After a few hours, the crowd was ordered to disperse by police, under what they called “the power of being nice”. Soon after, riot police arrived to disperse the protest.
As she was being dragged across the square, Erin’s jeans were dragged down and her t-shirt was pulled up, leaving her naked except for her underwear.
She was eventually issued a fixed penalty noticed and released from custody.
“I was at the police station until midnight and, when I was let out, I saw photos of when I was up being dragged along the floor – it was worse than I realised,” she told Byline Times. “That sort of set me off again. It flung me into quite a bit of chaos for the few months after. It took me six months to even write up what I thought about it all.”

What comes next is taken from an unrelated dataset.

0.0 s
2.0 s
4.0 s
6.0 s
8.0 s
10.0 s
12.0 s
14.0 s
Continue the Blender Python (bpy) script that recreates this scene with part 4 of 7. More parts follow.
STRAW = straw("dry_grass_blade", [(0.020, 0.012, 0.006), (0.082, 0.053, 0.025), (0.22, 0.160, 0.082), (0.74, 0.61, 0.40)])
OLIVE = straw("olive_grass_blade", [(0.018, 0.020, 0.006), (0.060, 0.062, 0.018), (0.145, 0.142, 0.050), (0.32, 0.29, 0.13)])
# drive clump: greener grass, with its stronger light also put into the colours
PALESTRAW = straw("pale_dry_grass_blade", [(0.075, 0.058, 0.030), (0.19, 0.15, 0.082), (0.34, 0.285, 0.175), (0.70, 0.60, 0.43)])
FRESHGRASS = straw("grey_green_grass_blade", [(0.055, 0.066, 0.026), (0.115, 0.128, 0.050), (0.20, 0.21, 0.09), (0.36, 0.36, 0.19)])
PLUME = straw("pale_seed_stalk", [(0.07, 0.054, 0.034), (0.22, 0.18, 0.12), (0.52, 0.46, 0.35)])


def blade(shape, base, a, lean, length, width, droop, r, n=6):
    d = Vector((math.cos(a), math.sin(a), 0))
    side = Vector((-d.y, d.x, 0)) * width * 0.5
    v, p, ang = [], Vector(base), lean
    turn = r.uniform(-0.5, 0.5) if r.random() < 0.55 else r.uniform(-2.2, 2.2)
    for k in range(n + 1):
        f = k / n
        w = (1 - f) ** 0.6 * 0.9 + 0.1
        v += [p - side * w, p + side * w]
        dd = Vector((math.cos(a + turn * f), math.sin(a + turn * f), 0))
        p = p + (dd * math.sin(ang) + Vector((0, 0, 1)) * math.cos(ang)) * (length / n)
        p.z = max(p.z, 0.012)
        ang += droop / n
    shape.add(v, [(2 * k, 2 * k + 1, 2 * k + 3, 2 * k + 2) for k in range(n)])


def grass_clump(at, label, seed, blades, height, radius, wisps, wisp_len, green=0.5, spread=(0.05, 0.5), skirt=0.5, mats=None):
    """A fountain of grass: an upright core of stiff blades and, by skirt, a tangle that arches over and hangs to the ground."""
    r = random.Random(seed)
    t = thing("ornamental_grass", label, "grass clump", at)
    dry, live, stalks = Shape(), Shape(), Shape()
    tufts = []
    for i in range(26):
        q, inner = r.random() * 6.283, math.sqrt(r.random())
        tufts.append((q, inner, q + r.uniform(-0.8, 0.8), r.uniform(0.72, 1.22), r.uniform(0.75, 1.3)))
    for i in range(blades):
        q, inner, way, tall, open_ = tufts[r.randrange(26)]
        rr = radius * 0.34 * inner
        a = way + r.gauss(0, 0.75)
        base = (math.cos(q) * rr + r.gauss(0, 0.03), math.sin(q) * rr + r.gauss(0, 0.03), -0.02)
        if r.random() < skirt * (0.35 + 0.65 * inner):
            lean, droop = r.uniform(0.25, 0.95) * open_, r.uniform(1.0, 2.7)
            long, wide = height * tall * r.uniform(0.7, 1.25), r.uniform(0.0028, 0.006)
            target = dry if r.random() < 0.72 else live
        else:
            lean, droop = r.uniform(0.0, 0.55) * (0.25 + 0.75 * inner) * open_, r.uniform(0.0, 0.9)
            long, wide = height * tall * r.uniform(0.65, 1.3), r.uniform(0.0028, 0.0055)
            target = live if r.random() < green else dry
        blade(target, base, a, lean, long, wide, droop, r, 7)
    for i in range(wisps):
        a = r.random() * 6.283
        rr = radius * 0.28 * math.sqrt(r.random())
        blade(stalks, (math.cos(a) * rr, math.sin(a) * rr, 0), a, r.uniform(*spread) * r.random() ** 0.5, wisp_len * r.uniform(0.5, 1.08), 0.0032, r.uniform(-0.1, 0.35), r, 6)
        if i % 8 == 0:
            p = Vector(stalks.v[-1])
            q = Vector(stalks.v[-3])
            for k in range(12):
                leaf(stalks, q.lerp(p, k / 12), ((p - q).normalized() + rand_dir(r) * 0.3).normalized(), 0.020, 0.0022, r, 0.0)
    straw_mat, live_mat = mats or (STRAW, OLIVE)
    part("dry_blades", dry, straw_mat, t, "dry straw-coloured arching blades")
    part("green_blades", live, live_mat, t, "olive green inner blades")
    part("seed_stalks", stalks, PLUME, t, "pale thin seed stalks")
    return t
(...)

In a statement after the event, Greater Manchester Police said that “no misconduct” had been identified among its officers, but that it “apologised for any distress caused”.

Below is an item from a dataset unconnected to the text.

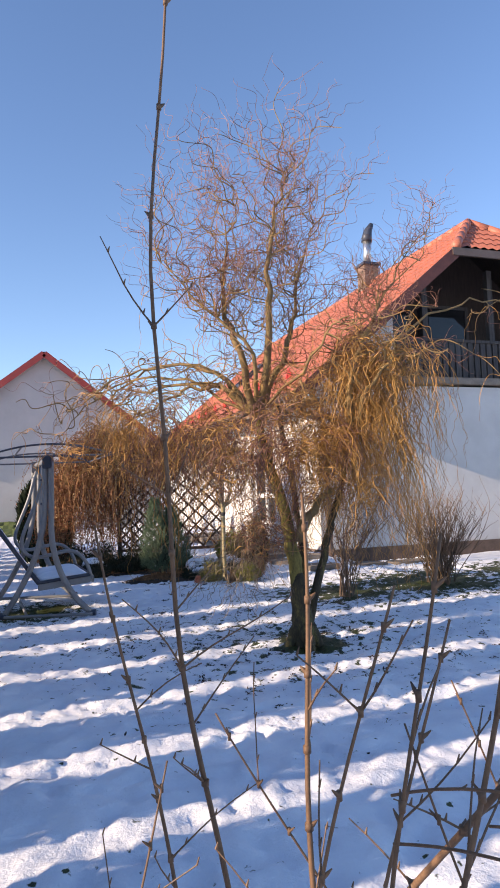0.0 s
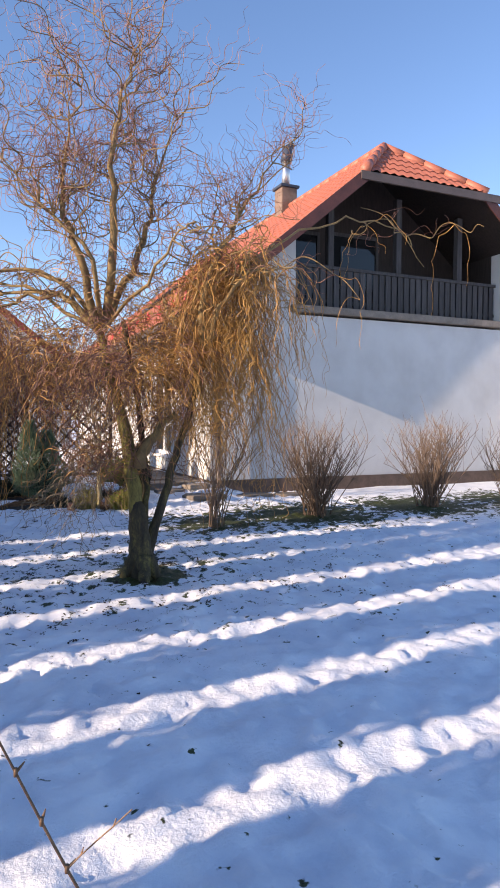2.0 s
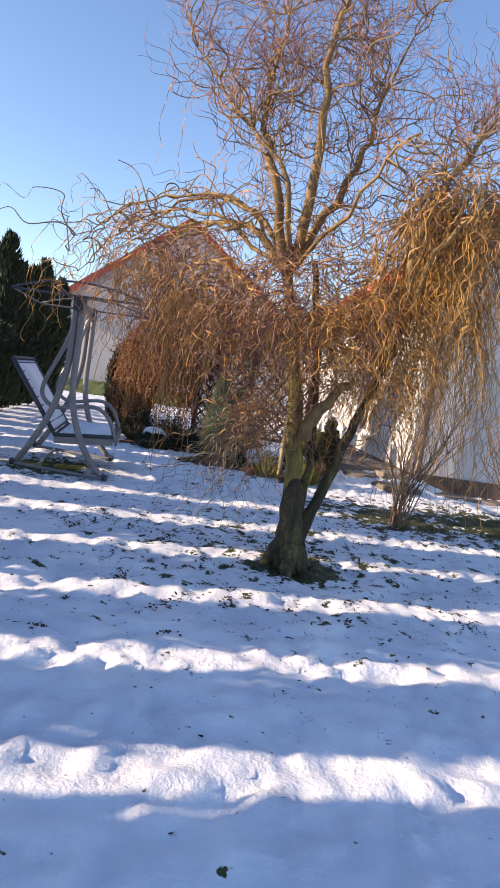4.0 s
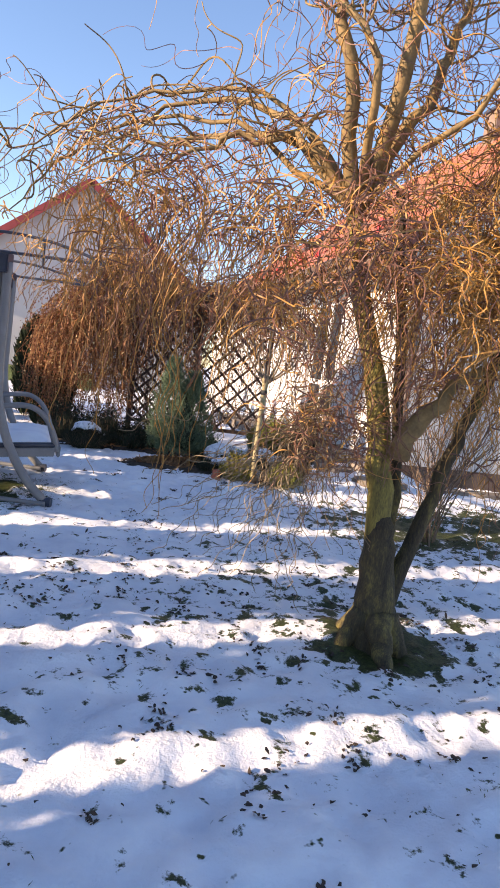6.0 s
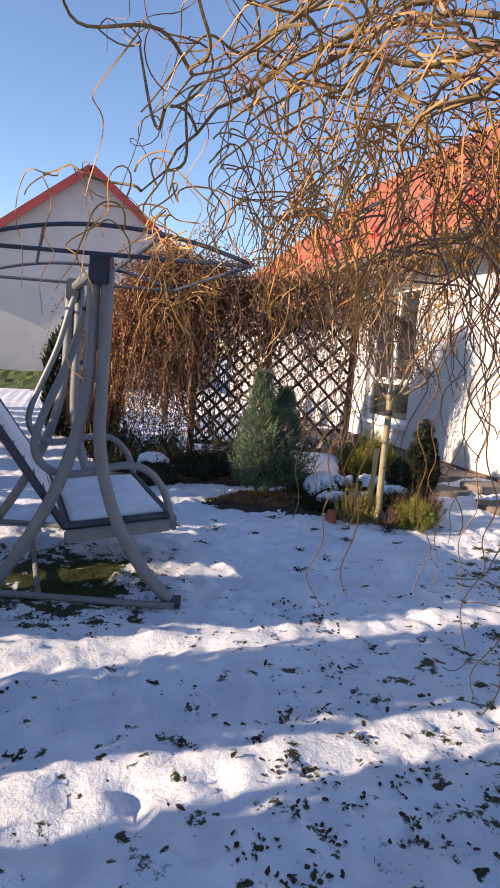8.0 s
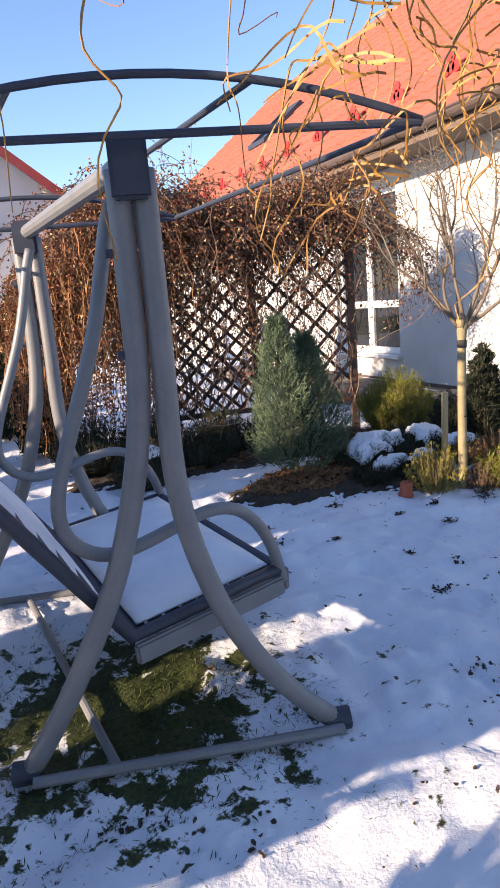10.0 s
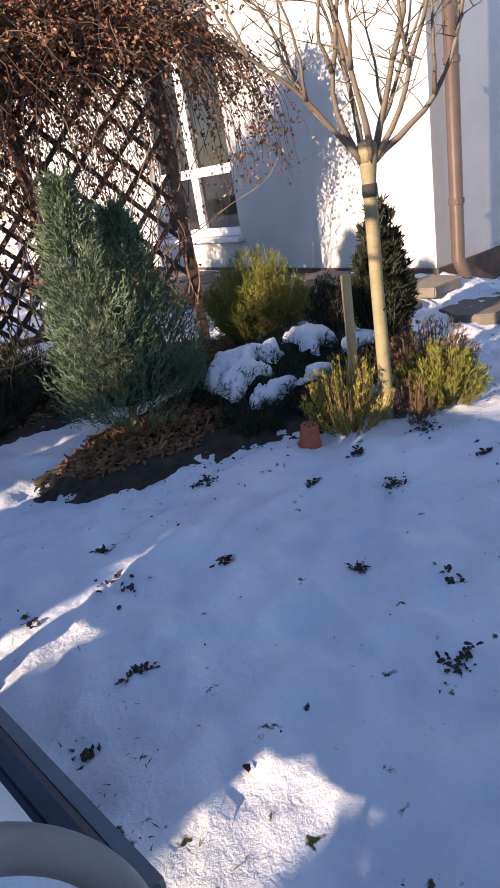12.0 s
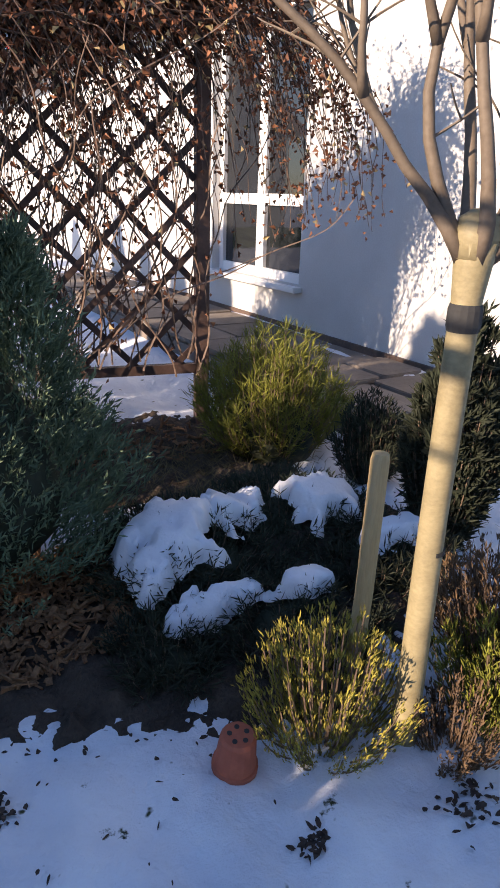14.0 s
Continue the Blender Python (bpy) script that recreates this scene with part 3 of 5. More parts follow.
def build_neighbour(name, x, y, half, wall_h, pitch, length, over, wall_mat, roof_mat, label):
    """A plain gabled house whose gable looks towards -y."""
    t = thing(name, (x, y, 0), label, "house")
    top = wall_h + pitch * half
    g = Shape().prism([(x - half, y, 0), (x + half, y, 0), (x + half, y, wall_h), (x, y, top), (x - half, y, wall_h)], (0, length, 0))
    part("wall", g, wall_mat, t)
    for s in (-1, 1):
        e = Vector((x + s * (half + over), y - over, wall_h - pitch * over + 0.06))
        r = Vector((x, y - over, top + 0.06))
        lw = Vector((0, length + 2 * over, 0))
        pts = [e, e + lw, r + lw, r]
        part("roof", profiled(pts, (0, 1, 0), r - e, "roof", 0.4, 0.25), roof_mat, t)
        part("roof_boarding", Shape().prism([p + Vector((0, 0, -0.04)) for p in pts], (0, 0, -0.1)), M_ROOF_DARK, t)
        part("barge_board", Shape().beam(e + Vector((0, -0.015, -0.08)), r + Vector((0, -0.015, -0.08)), 0.03, 0.24), roof_mat, t)
    return t


build_neighbour("neighbour_house", -4.35, 16.0, 4.5, 3.35, 0.78, 11, 0.35, M_NBWALL, M_NBROOF, "grey rendered neighbour house with dark red roof")
build_neighbour("far_house", 22.5, 13.0, 4.0, 2.9, 0.5, 9, 0.4, M_PLASTER, M_NBROOF, "white house with red roof behind a fence")
build_neighbour("garden_house", -9.5, 33.0, 5.0, 2.4, 0.3, 8, 0.3, M_PLASTER, M_NBWALL, "low white outbuilding across the neighbouring lawn")


def build_bank():
    """A strip of open grass before the neighbour's wall."""
    rng = np.random.default_rng(44)
    v, f, n = [], [], 60
    for j in range(9):
        for i in range(n + 1):
            x, y = -14.0 + 10.4 * i / n, 12.6 + 3.3 * j / 8
            v.append((x, y, -0.03 + 0.42 * (j / 8) ** 1.2 + 0.02 * rng.normal()))
    w = n + 1
    f = [(j * w + i, j * w + i + 1, (j + 1) * w + i + 1, (j + 1) * w + i) for j in range(8) for i in range(n)]
    me = bpy.data.meshes.new("grass_bank")
    me.from_pydata(v, [], f)
    me.materials.append(M_GRASS)
    tagged(new("grass_bank", me), "open green grass bank before the grey house", "lawn", kind="structure")


build_bank()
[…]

In the end, the penalty notice she was issued with was overturned – suggesting the entire police intervention was unjustified. Erin was never directly told by the police that they had decided the penalty notice was wrong – she only found out when she the fine was refunded.
After Erin was put in touch with a lawyer who threatened to take the police to court, Greater Manchester Police offered her compensation of £5,000.
The incident seriously impacted her mental health for months. Even years later, it casts a big shadow.
“There’s been a police car parked on the car on the road nearby,” she said. “And it still makes me quite anxious to see that car being parked there because it felt like they enjoyed doing what they did to me.”
Matthew McConville, a lawyer at Irvings Law working in its specialist ‘actions against the police’ wing, represented several of the victims featured in this article.
He told this newspaper: “The public have the right to expect integrity in the police service and should have confidence in police officers to act in a professional manner. Unfortunately, there has been a definite shortfall in the service that these clients have received and there are grave concerns over how police forces deal with them as a whole too.”
The sad reality is that a recurring theme with every one of those Byline Times spoke to was that the experience had left them with a complete lack of faith in the police.